What the task asks.
Below this line is the material. Write out only its lines from the one containing "3. This part finishes the script." through the one containing "268.2), (34.5, 275.2)])", both kept, exactly.

Exercise data.
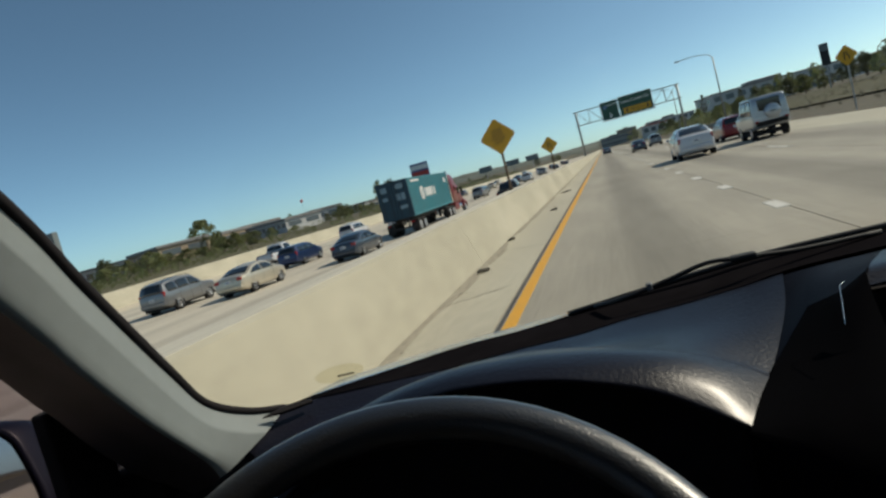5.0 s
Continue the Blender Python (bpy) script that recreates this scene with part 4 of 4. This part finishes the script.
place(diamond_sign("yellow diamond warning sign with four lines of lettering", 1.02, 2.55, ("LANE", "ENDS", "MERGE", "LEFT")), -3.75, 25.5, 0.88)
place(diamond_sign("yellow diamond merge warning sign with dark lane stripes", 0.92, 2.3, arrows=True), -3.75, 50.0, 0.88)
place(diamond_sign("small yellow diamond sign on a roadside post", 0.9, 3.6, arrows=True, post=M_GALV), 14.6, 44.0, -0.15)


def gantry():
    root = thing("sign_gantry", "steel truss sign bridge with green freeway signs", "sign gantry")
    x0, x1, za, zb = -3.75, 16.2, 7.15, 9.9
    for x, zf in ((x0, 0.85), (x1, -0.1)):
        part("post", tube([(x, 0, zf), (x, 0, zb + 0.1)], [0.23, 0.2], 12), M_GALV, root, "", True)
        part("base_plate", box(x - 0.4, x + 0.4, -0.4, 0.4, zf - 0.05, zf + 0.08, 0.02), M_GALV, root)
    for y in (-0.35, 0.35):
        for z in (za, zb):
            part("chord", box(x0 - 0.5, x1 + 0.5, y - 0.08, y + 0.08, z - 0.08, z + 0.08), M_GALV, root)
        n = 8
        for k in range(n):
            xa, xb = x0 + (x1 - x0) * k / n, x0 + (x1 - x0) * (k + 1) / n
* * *
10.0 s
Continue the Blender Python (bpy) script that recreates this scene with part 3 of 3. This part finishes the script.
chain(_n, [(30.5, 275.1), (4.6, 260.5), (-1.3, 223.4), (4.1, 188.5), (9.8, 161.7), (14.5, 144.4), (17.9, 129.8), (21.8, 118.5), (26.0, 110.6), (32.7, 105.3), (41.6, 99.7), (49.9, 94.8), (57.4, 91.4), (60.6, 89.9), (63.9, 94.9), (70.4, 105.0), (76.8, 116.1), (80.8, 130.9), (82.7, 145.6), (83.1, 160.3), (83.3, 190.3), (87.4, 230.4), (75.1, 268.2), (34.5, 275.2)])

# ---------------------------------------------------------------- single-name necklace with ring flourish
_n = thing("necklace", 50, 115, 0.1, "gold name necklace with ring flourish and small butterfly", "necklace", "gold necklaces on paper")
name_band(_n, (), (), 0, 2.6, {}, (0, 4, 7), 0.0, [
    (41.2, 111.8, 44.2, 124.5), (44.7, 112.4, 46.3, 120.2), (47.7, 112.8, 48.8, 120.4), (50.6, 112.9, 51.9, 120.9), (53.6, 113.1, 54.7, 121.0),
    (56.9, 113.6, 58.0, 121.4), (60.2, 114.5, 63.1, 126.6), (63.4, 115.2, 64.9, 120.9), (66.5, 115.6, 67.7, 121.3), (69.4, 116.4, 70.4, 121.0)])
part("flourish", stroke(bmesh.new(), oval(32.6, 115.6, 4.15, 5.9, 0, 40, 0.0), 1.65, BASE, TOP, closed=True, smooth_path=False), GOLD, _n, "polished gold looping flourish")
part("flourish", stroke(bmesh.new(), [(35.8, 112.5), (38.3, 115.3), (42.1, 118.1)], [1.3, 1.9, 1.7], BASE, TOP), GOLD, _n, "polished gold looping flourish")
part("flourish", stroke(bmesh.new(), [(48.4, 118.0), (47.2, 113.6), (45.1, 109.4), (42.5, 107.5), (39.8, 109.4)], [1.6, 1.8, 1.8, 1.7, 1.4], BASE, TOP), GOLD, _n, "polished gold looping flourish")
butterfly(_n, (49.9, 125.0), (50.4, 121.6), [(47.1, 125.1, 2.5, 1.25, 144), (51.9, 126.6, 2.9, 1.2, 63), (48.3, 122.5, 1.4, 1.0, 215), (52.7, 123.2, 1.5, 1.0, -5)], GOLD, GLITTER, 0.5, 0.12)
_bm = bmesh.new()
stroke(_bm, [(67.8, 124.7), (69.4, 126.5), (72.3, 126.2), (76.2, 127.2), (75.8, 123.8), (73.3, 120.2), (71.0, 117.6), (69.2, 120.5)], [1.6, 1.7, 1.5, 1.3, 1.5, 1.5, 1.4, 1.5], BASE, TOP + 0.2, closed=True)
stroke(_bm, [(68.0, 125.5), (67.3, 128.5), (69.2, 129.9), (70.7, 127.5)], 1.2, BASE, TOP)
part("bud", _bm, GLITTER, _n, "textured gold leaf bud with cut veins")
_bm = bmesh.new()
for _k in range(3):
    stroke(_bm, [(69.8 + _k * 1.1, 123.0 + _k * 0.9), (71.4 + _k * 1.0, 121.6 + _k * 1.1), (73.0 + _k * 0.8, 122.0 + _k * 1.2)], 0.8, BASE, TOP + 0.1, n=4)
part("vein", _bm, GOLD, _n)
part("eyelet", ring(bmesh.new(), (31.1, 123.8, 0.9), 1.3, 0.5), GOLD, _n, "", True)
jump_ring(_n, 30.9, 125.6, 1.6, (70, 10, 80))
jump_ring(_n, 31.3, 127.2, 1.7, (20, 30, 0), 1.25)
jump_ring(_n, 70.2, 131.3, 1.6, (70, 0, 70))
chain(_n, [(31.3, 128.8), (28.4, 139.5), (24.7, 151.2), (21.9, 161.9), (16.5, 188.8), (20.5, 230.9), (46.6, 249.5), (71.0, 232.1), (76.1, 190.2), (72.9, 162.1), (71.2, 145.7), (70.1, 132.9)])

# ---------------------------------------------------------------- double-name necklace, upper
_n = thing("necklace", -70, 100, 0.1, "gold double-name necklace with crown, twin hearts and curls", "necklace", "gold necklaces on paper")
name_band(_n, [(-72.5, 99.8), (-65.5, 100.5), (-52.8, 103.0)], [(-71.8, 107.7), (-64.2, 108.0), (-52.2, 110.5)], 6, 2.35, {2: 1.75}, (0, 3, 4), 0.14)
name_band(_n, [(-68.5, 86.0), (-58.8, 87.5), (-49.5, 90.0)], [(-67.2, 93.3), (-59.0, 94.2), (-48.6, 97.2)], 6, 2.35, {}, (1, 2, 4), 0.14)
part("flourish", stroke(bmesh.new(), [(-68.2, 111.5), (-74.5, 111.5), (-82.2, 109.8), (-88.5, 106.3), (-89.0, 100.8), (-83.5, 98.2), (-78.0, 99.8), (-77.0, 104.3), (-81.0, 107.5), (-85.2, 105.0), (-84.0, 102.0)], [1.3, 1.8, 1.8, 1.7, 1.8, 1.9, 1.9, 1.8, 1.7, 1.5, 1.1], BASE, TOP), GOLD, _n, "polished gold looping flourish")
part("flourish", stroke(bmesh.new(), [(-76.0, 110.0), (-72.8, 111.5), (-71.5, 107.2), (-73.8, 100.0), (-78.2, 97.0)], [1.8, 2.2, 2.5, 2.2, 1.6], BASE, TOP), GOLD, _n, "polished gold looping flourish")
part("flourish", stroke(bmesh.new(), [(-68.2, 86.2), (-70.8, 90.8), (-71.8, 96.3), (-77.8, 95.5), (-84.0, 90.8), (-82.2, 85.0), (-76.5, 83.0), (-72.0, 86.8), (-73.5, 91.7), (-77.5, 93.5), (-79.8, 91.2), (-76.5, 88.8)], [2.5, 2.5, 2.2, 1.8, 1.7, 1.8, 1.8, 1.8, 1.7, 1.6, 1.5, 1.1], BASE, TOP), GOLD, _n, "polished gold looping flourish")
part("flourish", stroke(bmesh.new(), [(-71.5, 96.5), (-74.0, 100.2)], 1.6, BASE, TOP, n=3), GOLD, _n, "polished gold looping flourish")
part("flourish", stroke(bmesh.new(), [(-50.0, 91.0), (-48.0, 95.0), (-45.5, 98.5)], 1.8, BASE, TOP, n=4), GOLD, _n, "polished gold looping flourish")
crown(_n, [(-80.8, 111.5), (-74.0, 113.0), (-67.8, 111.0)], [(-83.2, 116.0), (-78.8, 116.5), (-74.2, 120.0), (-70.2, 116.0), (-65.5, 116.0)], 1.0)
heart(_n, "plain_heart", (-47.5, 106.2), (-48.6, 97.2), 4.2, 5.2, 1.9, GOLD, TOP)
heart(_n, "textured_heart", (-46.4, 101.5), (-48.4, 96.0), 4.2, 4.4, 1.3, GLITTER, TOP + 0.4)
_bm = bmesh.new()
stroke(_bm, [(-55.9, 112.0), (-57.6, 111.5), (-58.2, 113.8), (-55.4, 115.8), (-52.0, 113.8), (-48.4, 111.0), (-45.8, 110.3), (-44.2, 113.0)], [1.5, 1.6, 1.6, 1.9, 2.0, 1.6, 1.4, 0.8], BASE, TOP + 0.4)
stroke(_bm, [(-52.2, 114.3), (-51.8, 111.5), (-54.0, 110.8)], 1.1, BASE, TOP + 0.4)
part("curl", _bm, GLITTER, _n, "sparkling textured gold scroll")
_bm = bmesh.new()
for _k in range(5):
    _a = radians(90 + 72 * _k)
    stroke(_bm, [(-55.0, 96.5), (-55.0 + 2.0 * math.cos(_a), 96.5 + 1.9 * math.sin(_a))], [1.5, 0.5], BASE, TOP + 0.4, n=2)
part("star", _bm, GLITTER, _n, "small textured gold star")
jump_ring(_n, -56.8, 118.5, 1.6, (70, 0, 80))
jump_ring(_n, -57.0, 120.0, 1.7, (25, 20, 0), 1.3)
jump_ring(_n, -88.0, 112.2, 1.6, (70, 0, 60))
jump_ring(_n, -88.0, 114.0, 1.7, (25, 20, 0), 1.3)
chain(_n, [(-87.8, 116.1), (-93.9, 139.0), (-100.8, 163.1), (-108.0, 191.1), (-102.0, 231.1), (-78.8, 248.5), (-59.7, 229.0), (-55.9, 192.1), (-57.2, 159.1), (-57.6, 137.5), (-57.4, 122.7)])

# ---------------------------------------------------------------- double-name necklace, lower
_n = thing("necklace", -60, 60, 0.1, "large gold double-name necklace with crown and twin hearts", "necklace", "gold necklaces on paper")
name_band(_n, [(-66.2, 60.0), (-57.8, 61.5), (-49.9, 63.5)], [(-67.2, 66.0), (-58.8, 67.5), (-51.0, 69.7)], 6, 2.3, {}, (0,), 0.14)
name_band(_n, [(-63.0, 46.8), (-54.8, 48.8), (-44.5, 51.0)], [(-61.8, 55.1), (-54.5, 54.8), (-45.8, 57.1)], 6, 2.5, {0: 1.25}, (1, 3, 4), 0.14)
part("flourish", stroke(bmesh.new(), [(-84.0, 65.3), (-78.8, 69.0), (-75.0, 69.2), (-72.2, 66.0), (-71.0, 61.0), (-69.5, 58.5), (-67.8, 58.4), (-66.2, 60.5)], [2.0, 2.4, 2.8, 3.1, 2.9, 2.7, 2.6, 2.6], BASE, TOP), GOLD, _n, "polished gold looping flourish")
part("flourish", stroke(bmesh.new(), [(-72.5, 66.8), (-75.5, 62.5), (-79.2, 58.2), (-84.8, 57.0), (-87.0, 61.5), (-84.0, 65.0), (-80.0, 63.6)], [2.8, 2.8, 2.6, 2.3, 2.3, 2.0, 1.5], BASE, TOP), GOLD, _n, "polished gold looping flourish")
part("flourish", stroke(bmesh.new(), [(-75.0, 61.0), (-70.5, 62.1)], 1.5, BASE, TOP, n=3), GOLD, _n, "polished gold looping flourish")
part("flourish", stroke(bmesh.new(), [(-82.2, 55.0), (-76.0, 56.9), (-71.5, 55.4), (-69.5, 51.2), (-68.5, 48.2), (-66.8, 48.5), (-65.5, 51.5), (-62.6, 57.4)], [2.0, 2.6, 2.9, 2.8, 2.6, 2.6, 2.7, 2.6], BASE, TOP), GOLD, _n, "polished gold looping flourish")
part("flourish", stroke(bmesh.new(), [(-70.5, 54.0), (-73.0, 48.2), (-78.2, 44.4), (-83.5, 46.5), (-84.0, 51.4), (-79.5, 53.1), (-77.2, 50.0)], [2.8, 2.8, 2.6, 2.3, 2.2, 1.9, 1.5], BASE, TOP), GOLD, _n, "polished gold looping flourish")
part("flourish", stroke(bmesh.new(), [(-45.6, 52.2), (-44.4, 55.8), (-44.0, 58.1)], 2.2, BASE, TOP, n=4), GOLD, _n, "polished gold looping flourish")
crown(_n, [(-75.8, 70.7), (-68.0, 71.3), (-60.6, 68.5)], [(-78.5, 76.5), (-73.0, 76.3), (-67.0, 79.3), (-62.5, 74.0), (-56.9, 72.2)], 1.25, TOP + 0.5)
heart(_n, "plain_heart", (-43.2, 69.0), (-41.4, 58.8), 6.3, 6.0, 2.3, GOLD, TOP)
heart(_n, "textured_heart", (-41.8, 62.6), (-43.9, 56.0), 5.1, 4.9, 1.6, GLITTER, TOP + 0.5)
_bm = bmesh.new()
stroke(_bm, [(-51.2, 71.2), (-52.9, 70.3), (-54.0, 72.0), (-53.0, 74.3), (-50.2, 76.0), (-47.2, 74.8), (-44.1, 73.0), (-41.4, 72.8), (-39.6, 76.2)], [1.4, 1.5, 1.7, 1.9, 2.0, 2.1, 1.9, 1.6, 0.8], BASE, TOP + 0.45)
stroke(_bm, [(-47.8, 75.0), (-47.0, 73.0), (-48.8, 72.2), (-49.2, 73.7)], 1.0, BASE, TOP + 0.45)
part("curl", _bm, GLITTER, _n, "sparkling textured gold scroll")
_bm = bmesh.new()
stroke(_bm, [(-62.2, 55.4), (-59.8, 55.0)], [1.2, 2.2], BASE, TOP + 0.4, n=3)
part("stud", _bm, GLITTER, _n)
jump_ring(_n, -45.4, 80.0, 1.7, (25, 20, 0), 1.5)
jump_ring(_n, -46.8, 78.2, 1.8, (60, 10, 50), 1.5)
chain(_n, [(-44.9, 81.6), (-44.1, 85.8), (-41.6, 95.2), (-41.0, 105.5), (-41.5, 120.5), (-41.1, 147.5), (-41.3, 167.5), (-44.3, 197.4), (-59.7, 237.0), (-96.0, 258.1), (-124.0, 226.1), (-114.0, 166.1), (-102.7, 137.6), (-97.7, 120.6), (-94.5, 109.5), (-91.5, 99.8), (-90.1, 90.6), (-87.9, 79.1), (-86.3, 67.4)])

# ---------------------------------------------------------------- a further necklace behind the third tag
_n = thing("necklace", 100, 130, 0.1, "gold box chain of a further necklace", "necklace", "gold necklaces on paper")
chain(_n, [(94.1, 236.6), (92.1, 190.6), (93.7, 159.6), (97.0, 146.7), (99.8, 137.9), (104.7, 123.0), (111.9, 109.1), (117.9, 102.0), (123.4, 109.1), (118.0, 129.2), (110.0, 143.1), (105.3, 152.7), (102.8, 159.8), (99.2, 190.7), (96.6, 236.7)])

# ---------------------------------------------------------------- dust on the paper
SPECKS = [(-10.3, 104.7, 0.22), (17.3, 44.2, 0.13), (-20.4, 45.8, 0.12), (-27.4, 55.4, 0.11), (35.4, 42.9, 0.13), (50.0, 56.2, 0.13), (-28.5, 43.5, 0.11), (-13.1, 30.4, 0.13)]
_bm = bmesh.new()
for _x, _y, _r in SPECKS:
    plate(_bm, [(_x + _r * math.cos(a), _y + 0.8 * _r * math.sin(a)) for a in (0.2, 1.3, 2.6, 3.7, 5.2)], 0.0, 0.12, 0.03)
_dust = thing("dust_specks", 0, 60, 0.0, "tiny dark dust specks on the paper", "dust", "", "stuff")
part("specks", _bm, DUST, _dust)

Written answer.
Continue the Blender Python (bpy) script that recreates this scene with part 3 of 3. This part finishes the script.
chain(_n, [(30.5, 275.1), (4.6, 260.5), (-1.3, 223.4), (4.1, 188.5), (9.8, 161.7), (14.5, 144.4), (17.9, 129.8), (21.8, 118.5), (26.0, 110.6), (32.7, 105.3), (41.6, 99.7), (49.9, 94.8), (57.4, 91.4), (60.6, 89.9), (63.9, 94.9), (70.4, 105.0), (76.8, 116.1), (80.8, 130.9), (82.7, 145.6), (83.1, 160.3), (83.3, 190.3), (87.4, 230.4), (75.1, 268.2), (34.5, 275.2)])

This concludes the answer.